The Faculty of Informatics and Information Technology (Fakulta informatiky a informačných technológií) is one of the faculties of the Slovak University of Technology in Bratislava in Bratislava, the capital of Slovakia.

The Faculty was created in 2003 by separating from the Faculty of Electrical Engineering and Information Technology. It provides university education in computer science and computer engineering. After three years of study, the students can attain the Bachelor's degree and after two more years the Master of Science degree. The Faculty also offers three-year doctoral study.

All of the study programs have Slovak accreditation as well as the international accreditation from Engineering Council of United Kingdom.

In Shanghai ranking 2012 Slovak University of Technology has reached 100-150 position in informatics in the world, as the only University in Central Europe evaluated in the first 200.

== Institutes ==
- Institute of Applied Informatics
- Institute of Informatics and Software Engineering
- Institute of Computer Systems and Networks

== Accredited study programs ==
Bachelor's degree study programmes
3 years full-time study
- Informatics
- Computer and Communication Systems and Networks

master's degree study programmes
2 years full-time study, 3 years full-time study (for students who graduated in a different field)
- Computer and Communication Systems and Networks (as an orientation in Computer Engineering)
- Software Engineering
- Information Systems

Doctoral degree study programmes
3 years full-time study, 5 years part-time study
- Software Systems (as an orientation in Software Engineering)
- Applied Informatics

== Research ==
The economical and social development is featured by an exponential growth of new scientific knowledge today.
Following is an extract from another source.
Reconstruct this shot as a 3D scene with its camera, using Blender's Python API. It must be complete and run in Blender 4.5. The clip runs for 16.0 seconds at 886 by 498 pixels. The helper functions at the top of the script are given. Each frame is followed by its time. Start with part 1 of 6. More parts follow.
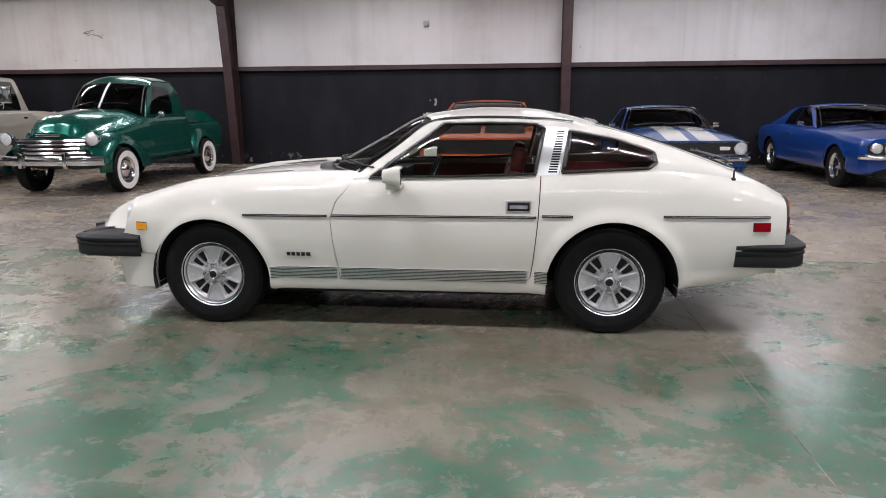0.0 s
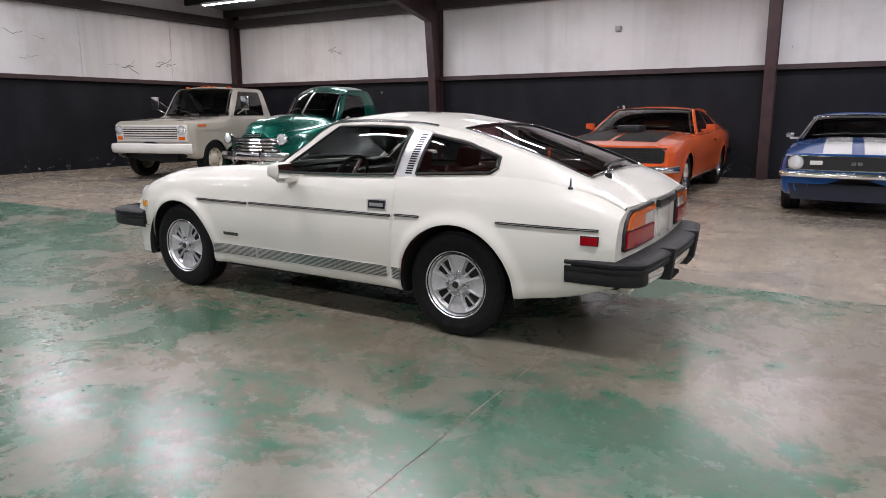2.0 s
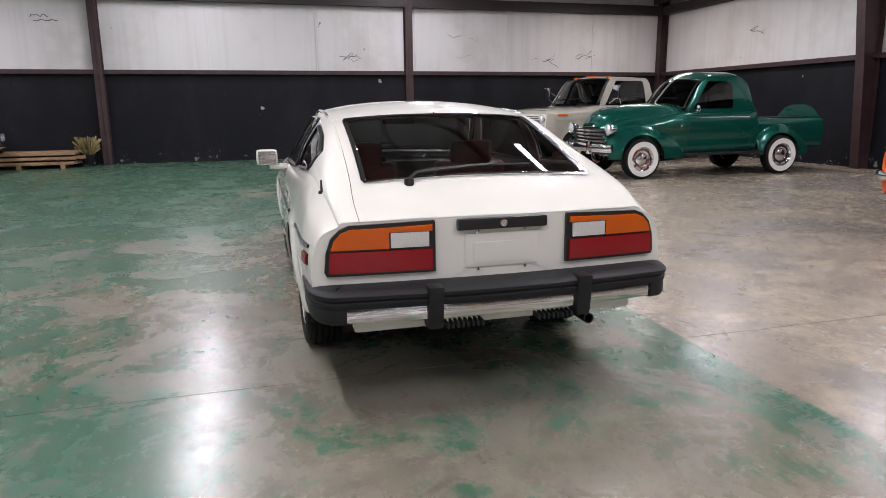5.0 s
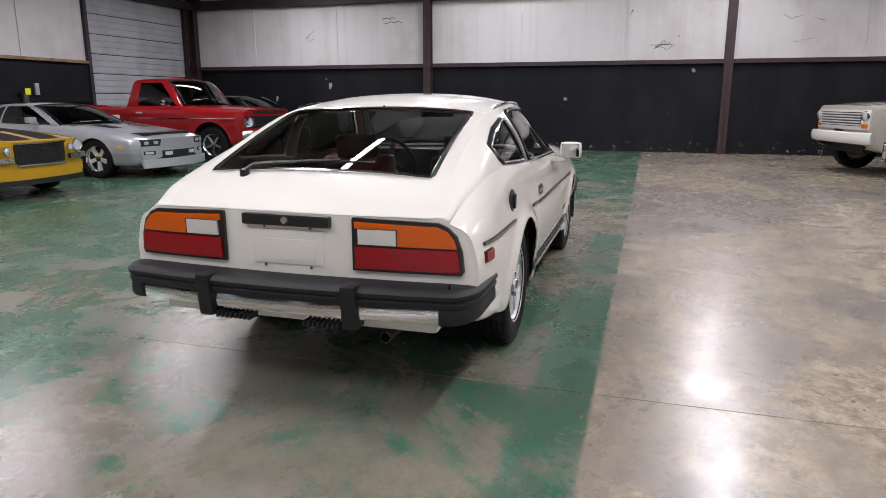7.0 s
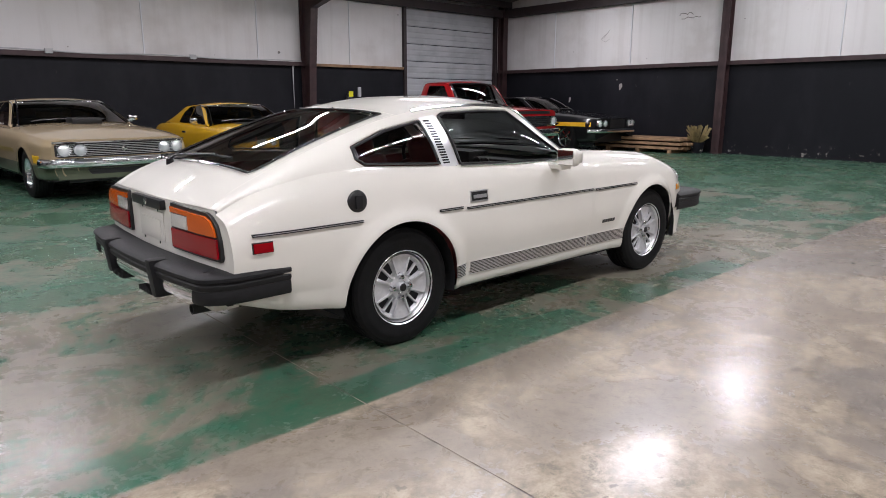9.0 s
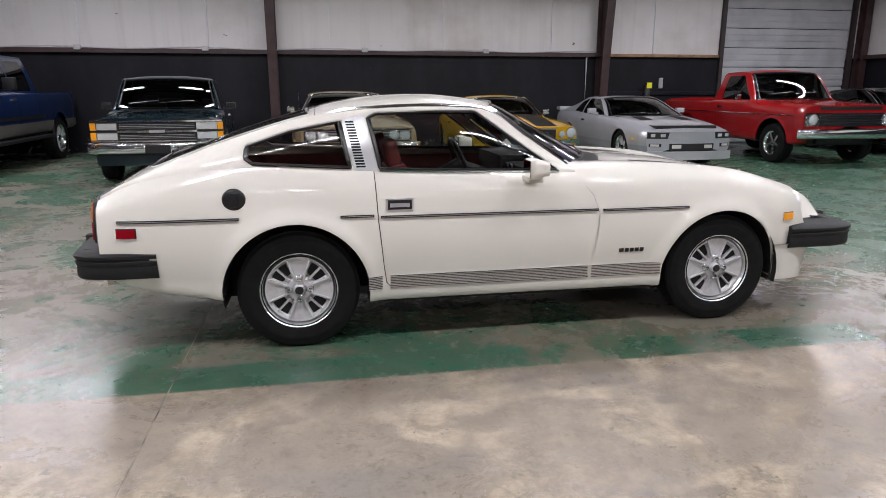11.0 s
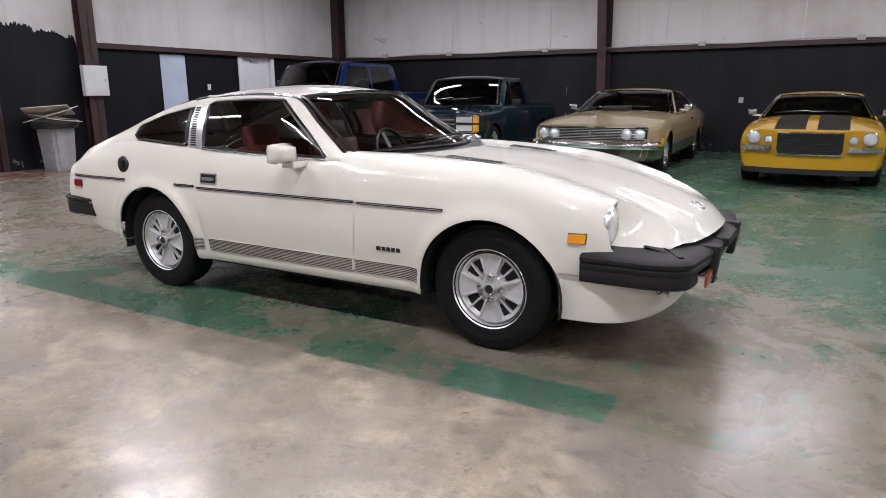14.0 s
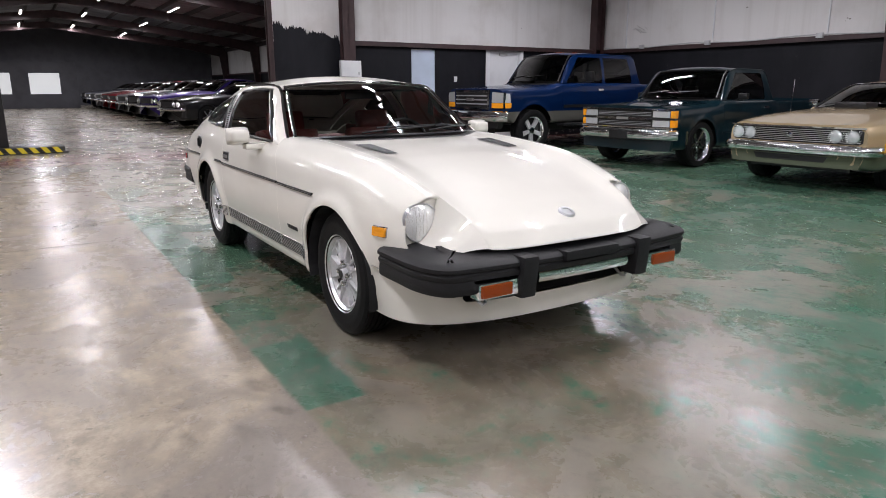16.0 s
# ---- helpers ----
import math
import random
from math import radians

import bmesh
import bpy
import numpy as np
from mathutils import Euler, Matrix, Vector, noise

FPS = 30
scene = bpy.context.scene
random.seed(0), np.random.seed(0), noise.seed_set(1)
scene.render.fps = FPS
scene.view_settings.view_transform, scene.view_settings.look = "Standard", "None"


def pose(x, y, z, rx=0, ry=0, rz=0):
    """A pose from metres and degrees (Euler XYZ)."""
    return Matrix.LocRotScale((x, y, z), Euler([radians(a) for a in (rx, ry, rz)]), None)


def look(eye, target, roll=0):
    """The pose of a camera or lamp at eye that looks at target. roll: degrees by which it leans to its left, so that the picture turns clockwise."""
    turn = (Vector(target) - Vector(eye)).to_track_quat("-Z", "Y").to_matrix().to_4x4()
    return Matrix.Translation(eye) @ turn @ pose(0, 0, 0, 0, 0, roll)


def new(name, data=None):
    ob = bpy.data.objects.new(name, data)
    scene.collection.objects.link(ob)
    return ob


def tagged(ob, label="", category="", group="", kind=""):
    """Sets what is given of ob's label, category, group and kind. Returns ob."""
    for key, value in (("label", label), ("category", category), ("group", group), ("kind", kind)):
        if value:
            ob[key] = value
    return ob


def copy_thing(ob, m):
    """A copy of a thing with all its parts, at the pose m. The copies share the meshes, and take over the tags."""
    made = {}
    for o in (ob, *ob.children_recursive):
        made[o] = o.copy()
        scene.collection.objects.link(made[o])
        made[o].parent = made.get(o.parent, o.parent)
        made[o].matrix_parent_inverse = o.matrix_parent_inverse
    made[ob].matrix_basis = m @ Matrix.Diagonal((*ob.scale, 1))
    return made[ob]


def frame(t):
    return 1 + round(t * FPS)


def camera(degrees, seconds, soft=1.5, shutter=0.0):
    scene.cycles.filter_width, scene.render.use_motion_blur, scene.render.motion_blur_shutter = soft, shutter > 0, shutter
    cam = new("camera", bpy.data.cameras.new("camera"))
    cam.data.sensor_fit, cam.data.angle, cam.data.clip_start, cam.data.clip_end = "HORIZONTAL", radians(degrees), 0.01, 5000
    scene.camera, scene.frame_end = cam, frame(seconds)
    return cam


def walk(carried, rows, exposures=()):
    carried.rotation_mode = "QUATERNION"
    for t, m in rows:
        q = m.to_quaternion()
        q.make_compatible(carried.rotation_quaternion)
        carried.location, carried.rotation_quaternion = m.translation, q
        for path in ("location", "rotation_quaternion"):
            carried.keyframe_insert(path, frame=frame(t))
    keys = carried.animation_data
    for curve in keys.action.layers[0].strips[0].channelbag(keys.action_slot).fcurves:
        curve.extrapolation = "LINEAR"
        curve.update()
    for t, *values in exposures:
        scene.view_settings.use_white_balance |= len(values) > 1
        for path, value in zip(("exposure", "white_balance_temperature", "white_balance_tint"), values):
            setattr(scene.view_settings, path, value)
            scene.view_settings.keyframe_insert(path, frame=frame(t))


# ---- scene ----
cam = camera(67.2, 16.0, soft=0.6)
PATH = [
    (0, (0.612, -4.403, 1.27), (0.41, -2.459, 0.848), -0.4),
    (0.5, (1.241, -4.424, 1.276), (0.858, -2.504, 0.865), -0.5),
    (1, (1.837, -4.341, 1.253), (1.257, -2.469, 0.856), -0.4),
    (1.5, (2.424, -4.204, 1.258), (1.64, -2.407, 0.864), -0.2),
    (2, (2.951, -3.905, 1.238), (1.952, -2.219, 0.842), -0.2),
    (2.5, (3.433, -3.562, 1.224), (2.261, -1.991, 0.826), -0.3),
    (3, (3.834, -3.117, 1.223), (2.472, -1.71, 0.815), 0.1),
    (3.2, (3.959, -2.926, 1.241), (2.526, -1.594, 0.825), 0.1),
    (5.3, (4.699, -0.62, 1.208), (2.778, -0.253, 0.791), -0.2),
    (5.5, (4.732, -0.396, 1.205), (2.793, -0.142, 0.784), 0.1),
    (6, (4.712, 0.208, 1.216), (2.758, 0.173, 0.789), 0.1),
    (6.5, (4.575, 0.779, 1.217), (2.648, 0.467, 0.781), 0.1),
    (7, (4.416, 1.35, 1.219), (2.549, 0.78, 0.782), -0.0),
    (7.5, (4.186, 1.895, 1.228), (2.417, 1.069, 0.792), -0.1),
    (8, (3.945, 2.417, 1.223), (2.282, 1.395, 0.786), -0.3),
    (8.5, (3.581, 2.885, 1.21), (2.081, 1.636, 0.775), -0.2),
    (9, (3.202, 3.303, 1.227), (1.891, 1.856, 0.792), -0.0),
    (9.2, (3.015, 3.446, 1.236), (1.802, 1.918, 0.797), 0.1),
    (11.3, (0.676, 4.047, 1.277), (0.458, 2.113, 0.817), 0.1),
    (11.5, (0.443, 4.053, 1.266), (0.312, 2.111, 0.808), 0.2),
    (12, (-0.175, 4.031, 1.259), (-0.054, 2.089, 0.8), -0.0),
    (12.5, (-0.783, 4.021, 1.264), (-0.42, 2.109, 0.802), -0.0),
    (13, (-1.395, 3.906, 1.255), (-0.793, 2.054, 0.797), -0.2),
    (13.5, (-1.963, 3.733, 1.243), (-1.169, 1.955, 0.784), -0.2),
    (14, (-2.472, 3.44, 1.199), (-1.492, 1.756, 0.744), -0.4),
    (14.5, (-2.945, 3.127, 1.161), (-1.803, 1.548, 0.712), -0.4),
    (15, (-3.349, 2.788, 1.168), (-2.033, 1.353, 0.709), -0.1),
    (15.5, (-3.75, 2.417, 1.178), (-2.262, 1.164, 0.712), -0.1),
    (16, (-4.054, 1.974, 1.181), (-2.409, 0.939, 0.71), -0.1),
]
walk(cam, [(t, look(e, g, r)) for t, e, g, r in PATH])
SIZE = 0.93      # the plan below is drawn 1/0.93 too large; everything is brought to true metres by this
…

Informatics and Information Technology (IIT) are playing the key role. They boost the development of all scientific branches, with the creation of new methodological base to make research and development. The development time decreases, the traditional theoretical and experimental abilities are extended broadly, and so on. Informatics has developed to be an autonomous scientific area, which supports the success not only in the branch of information technologies, but has wide consequences to the lives of individuals and society.

It is not a coincidence only that the research in IIT area has become the one research topic among the priority research topics of European Union. This is indicated by the 5th and 6th European Framework Programme and their priorities including IIT. The importance and consequences of IIT research can be demonstrated by their clear support in USA and Japan. This contributes too to the support of IIT in European Union. The example from European Union (which is the most important example for us) shows

the emphasis that the support of IIT research is continual for a long time with perspective to the future (compare the priorities of 4th, 5th and 6th Framework Programme);
that the IIT research is extending to various research areas.